*Set problem*
Omit all images. Write out the rest of the material exactly.
>> begin Data excerpt
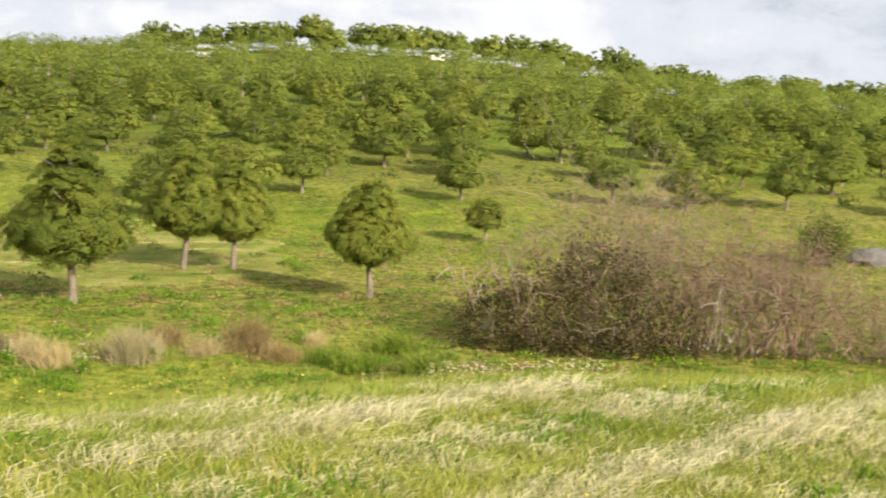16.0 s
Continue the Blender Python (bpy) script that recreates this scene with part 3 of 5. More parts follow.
LOW = (76, 66, 0.15, 0.050)
low_protos = [pine("hill_pine", 24, 3.4, 1.85, 0.9, 0.12, LOW, LBL_HILL, "pines on the hillside", flat=0.45),
              pine("hill_pine", 25, 3.2, 1.75, 0.8, 0.11, LOW, LBL_HILL, "pines on the hillside", 0.1, flat=0.5)]
for k, (x, y) in enumerate(spots[:290]):
    first = k < 3 or 90 <= k < 92
    p = mid_protos[k % 3] if k < 90 else low_protos[k % 2]
    s, st = hill_size(x, y) * rng.uniform(0.80, 1.18) * (0.84 if y > 0.55 * x else 1.0), rng.uniform(0.76, 0.98)
    if first:
        p.matrix_basis = pose(x, y, h(x, y), 0, 0, k * 50) @ Matrix.Diagonal((s, s, s * st, 1))
    else:
        copy_thing(p, pose(x, y, h(x, y), 0, 0, rng.uniform(0, 360))).scale = (s, s, s * st)

far_protos = [pine("plantation_pine", 31, 3.9, 1.9, 0.12, 0.11, FAR, LBL_BELT, "pines of the plantation", mat=MAT_PINE_DARK),
              pine("plantation_pine", 32, 3.4, 1.8, 0.1, 0.10, FAR, LBL_BELT, "pines of the plantation", mat=MAT_PINE_DARK)]
belt = []
for gx in np.arange(20.0, 290.0, 2.7):
    for gy in np.arange(40.0, 330.0, 2.7):
        x, y = gx + rng.uniform(-1.1, 1.1), gy + rng.uniform(-1.1, 1.1)
        az, d = math.degrees(math.atan2(x, y)), math.hypot(x, y)
        front = np.interp(az, [19.9, 20.4, 24, 28, 32, 36, 40, 46, 48, 58], [320, 180, 130, 104, 92, 78, 64, 56, 232, 232])
        if 19.9 < az < 58 and front < d < 330 and rng.random() > 0.20:
            belt.append((x, y))
belt.sort(key=lambda q: math.hypot(*q))
for k, (x, y) in enumerate(belt[:295]):
    s, st = rng.uniform(0.42, 0.76), rng.uniform(0.66, 0.90)
    if k < 2:
        far_protos[k].matrix_basis = pose(x, y, h(x, y), 0, 0, k * 50) @ Matrix.Diagonal((s, s, s * st, 1))
    else:
        copy_thing(far_protos[k % 2], pose(x, y, h(x, y), 0, 0, rng.uniform(0, 360))).scale = (s, s, s * st)


def canopy(name, spots, seed, tall, spread, per, length, width, label, mat=MAT_PINE, grown=False):
    """Far woods: crowns in one mesh."""
    rg = np.random.default_rng(seed)
    ch, stems, nrm = [], [], []
    for x, y in spots:
        s = rg.uniform(0.60, 1.22) * (hill_size(x, y) * (0.88 if y > 0.55 * x else 1.0) if grown else 1.0)
        c = np.array([x, y, h(x, y) + tall * s * 0.5])
        w = ball(rg, per)
        th = np.arctan2(w[:, 1], w[:, 0])
        b = w * (1 + 0.13 * np.sin(3 * th + x) + 0.10 * np.sin(5 * th + 4 * w[:, 2] + y))[:, None]
        b[:, 2] = np.where(b[:, 2] < 0, b[:, 2] * (0.25 if grown else 0.9), b[:, 2])
        if grown:
            b *= (1 + 0.10 * np.sin(9 * w[:, 0] + x) * np.sin(8 * w[:, 1] + y) * np.cos(7 * w[:, 2]))[:, None]
        b = c + b * rg.uniform(0.90 if grown else 0.82, 1.0, (per, 1)) * np.array([spread * s, spread * s, tall * s * 0.5])
        ch.append(blades(b, unit((0.15 if grown else 1.0) * w + 0.8 * rg.normal(size=w.shape)), length * rg.uniform(0.6, 1.3, per), width * rg.uniform(0.7, 1.3, per), rg, face=w + np.array([0, 0, 0.3]), single=True))
        nrm.append(np.repeat(unit(w * np.array([1, 1, 1.8]) + np.array([0, 0, 0.10]) + 0.30 * rg.normal(size=w.shape)), 3, 0))
        if not grown:
            continue
        t, q = tube([(x, y, h(x, y) - 0.2), (x, y, h(x, y) + tall * s * 0.6)], [0.13, 0.08], 4)
        stems.append((t, q))
    v, f = join(ch)
    if stems:
        tagged(new(name + "_trunks", mesh_from(name + "_trunks", *join(stems), MAT_BARK)), "pale trunks of young pines", "trunks", kind="stuff")
    return tagged(new(name, round_off(mesh_from(name, v, f, mat), np.concatenate(nrm))), label, "woods", kind="stuff")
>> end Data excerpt
*Written answer*
16.0 s
Continue the Blender Python (bpy) script that recreates this scene with part 3 of 5. More parts follow.
LOW = (76, 66, 0.15, 0.050)
low_protos = [pine("hill_pine", 24, 3.4, 1.85, 0.9, 0.12, LOW, LBL_HILL, "pines on the hillside", flat=0.45),
              pine("hill_pine", 25, 3.2, 1.75, 0.8, 0.11, LOW, LBL_HILL, "pines on the hillside", 0.1, flat=0.5)]
for k, (x, y) in enumerate(spots[:290]):
    first = k < 3 or 90 <= k < 92
    p = mid_protos[k % 3] if k < 90 else low_protos[k % 2]
    s, st = hill_size(x, y) * rng.uniform(0.80, 1.18) * (0.84 if y > 0.55 * x else 1.0), rng.uniform(0.76, 0.98)
    if first:
        p.matrix_basis = pose(x, y, h(x, y), 0, 0, k * 50) @ Matrix.Diagonal((s, s, s * st, 1))
    else:
        copy_thing(p, pose(x, y, h(x, y), 0, 0, rng.uniform(0, 360))).scale = (s, s, s * st)

far_protos = [pine("plantation_pine", 31, 3.9, 1.9, 0.12, 0.11, FAR, LBL_BELT, "pines of the plantation", mat=MAT_PINE_DARK),
              pine("plantation_pine", 32, 3.4, 1.8, 0.1, 0.10, FAR, LBL_BELT, "pines of the plantation", mat=MAT_PINE_DARK)]
belt = []
for gx in np.arange(20.0, 290.0, 2.7):
    for gy in np.arange(40.0, 330.0, 2.7):
        x, y = gx + rng.uniform(-1.1, 1.1), gy + rng.uniform(-1.1, 1.1)
        az, d = math.degrees(math.atan2(x, y)), math.hypot(x, y)
        front = np.interp(az, [19.9, 20.4, 24, 28, 32, 36, 40, 46, 48, 58], [320, 180, 130, 104, 92, 78, 64, 56, 232, 232])
        if 19.9 < az < 58 and front < d < 330 and rng.random() > 0.20:
            belt.append((x, y))
belt.sort(key=lambda q: math.hypot(*q))
for k, (x, y) in enumerate(belt[:295]):
    s, st = rng.uniform(0.42, 0.76), rng.uniform(0.66, 0.90)
    if k < 2:
        far_protos[k].matrix_basis = pose(x, y, h(x, y), 0, 0, k * 50) @ Matrix.Diagonal((s, s, s * st, 1))
    else:
        copy_thing(far_protos[k % 2], pose(x, y, h(x, y), 0, 0, rng.uniform(0, 360))).scale = (s, s, s * st)


def canopy(name, spots, seed, tall, spread, per, length, width, label, mat=MAT_PINE, grown=False):
    """Far woods: crowns in one mesh."""
    rg = np.random.default_rng(seed)
    ch, stems, nrm = [], [], []
    for x, y in spots:
        s = rg.uniform(0.60, 1.22) * (hill_size(x, y) * (0.88 if y > 0.55 * x else 1.0) if grown else 1.0)
        c = np.array([x, y, h(x, y) + tall * s * 0.5])
        w = ball(rg, per)
        th = np.arctan2(w[:, 1], w[:, 0])
        b = w * (1 + 0.13 * np.sin(3 * th + x) + 0.10 * np.sin(5 * th + 4 * w[:, 2] + y))[:, None]
        b[:, 2] = np.where(b[:, 2] < 0, b[:, 2] * (0.25 if grown else 0.9), b[:, 2])
        if grown:
            b *= (1 + 0.10 * np.sin(9 * w[:, 0] + x) * np.sin(8 * w[:, 1] + y) * np.cos(7 * w[:, 2]))[:, None]
        b = c + b * rg.uniform(0.90 if grown else 0.82, 1.0, (per, 1)) * np.array([spread * s, spread * s, tall * s * 0.5])
        ch.append(blades(b, unit((0.15 if grown else 1.0) * w + 0.8 * rg.normal(size=w.shape)), length * rg.uniform(0.6, 1.3, per), width * rg.uniform(0.7, 1.3, per), rg, face=w + np.array([0, 0, 0.3]), single=True))
        nrm.append(np.repeat(unit(w * np.array([1, 1, 1.8]) + np.array([0, 0, 0.10]) + 0.30 * rg.normal(size=w.shape)), 3, 0))
        if not grown:
            continue
        t, q = tube([(x, y, h(x, y) - 0.2), (x, y, h(x, y) + tall * s * 0.6)], [0.13, 0.08], 4)
        stems.append((t, q))
    v, f = join(ch)
    if stems:
        tagged(new(name + "_trunks", mesh_from(name + "_trunks", *join(stems), MAT_BARK)), "pale trunks of young pines", "trunks", kind="stuff")
    return tagged(new(name, round_off(mesh_from(name, v, f, mat), np.concatenate(nrm))), label, "woods", kind="stuff")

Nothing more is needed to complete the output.